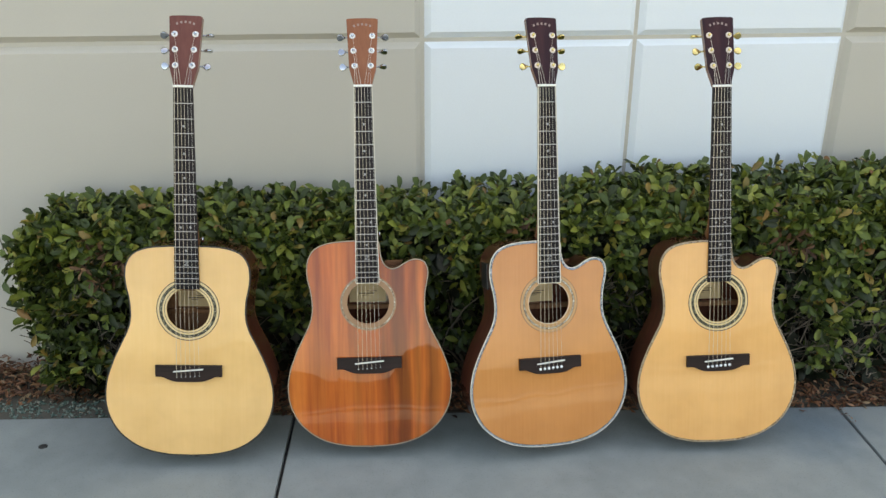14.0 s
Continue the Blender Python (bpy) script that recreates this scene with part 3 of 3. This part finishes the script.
def clear_of_guitars(p, body, neck):
    """Which of the places (in the world) keep clear of every guitar."""
    ok = np.ones(len(p), bool)
    for inv, depth in GUITARS:
        a = np.array(inv)
        q = p @ a[:3, :3].T + a[:3, 3]
        inside = (np.abs(q[:, 0]) < 0.20 + body) & (q[:, 1] > -0.22 - body) & (q[:, 1] < 0.29 + body) & (q[:, 2] > -depth - body)
        stem = (np.abs(q[:, 0]) < 0.035 + neck) & (q[:, 1] > 0.2) & (q[:, 1] < 0.85) & (q[:, 2] > -0.03 - neck)
        ok &= ~(inside | stem)
    return ok


def to_world(p):
    a = np.array(PLACE)
    return p @ a[:3, :3].T + a[:3, 3]


def shoots(count, deep, zmin=0.05):
    """Twig ends over the hedge's front, top and free end: places and outward axes, in the bed's frame."""
    P, A = [], []
    for _ in range(count):
        side = rng.random()
        s = rng.uniform(-1.15, 2.1)
        h = top_height(s)
        if side < 0.60:
            z = zmin + (h - zmin) * rng.random() ** 0.85
            y = front_of(s, z)
            a = (0, -1, 0.55)
            d = rng.exponential(deep)
            q = (s, y + d, z)
        elif side < 0.93:
            y = rng.uniform(front_of(s, h), wall_at(s) - 0.05)
            q = (s, y, h - rng.exponential(deep))
            a = (0, -0.25, 1)
        else:
            z = rng.uniform(zmin, top_height(-1.15))
            q = (-1.15 + 0.05 * max(0.0, 0.3 - z) / 0.3 + rng.exponential(deep), rng.uniform(0.03, wall_at(-1.2) - 0.04), z)
            a = (-1, -0.35, 0.5)
        P.append(q)
        A.append(a)
    P, A = np.array(P), np.array(A, float)
    out = A / np.linalg.norm(A, axis=1)[:, None]
    P += out * (0.035 * lumps(P, 5.0) + 0.02 * lumps(P + 9, 14.0))[:, None]
    # round off the front upper rim
    over = np.clip((P[:, 2] - top_height(P[:, 0]) + 0.07) / 0.07, 0, 1.3) * np.clip((front_of(P[:, 0], P[:, 2]) + 0.09 - P[:, 1]) / 0.09, 0, 1.3)
    P[:, 2] -= 0.035 * over
    A = out + rng.normal(0, 0.38, P.shape)
    A /= np.linalg.norm(A, axis=1)[:, None]
    return P, A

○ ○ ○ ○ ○

Brief: Begin at the first line of the material and copy each line exactly through the one containing "return p @ a[:3, :3].T + a[:3, 3]". Omit pictures.

Solution to the problem:
14.0 s
Continue the Blender Python (bpy) script that recreates this scene with part 3 of 3. This part finishes the script.
def clear_of_guitars(p, body, neck):
    """Which of the places (in the world) keep clear of every guitar."""
    ok = np.ones(len(p), bool)
    for inv, depth in GUITARS:
        a = np.array(inv)
        q = p @ a[:3, :3].T + a[:3, 3]
        inside = (np.abs(q[:, 0]) < 0.20 + body) & (q[:, 1] > -0.22 - body) & (q[:, 1] < 0.29 + body) & (q[:, 2] > -depth - body)
        stem = (np.abs(q[:, 0]) < 0.035 + neck) & (q[:, 1] > 0.2) & (q[:, 1] < 0.85) & (q[:, 2] > -0.03 - neck)
        ok &= ~(inside | stem)
    return ok


def to_world(p):
    a = np.array(PLACE)
    return p @ a[:3, :3].T + a[:3, 3]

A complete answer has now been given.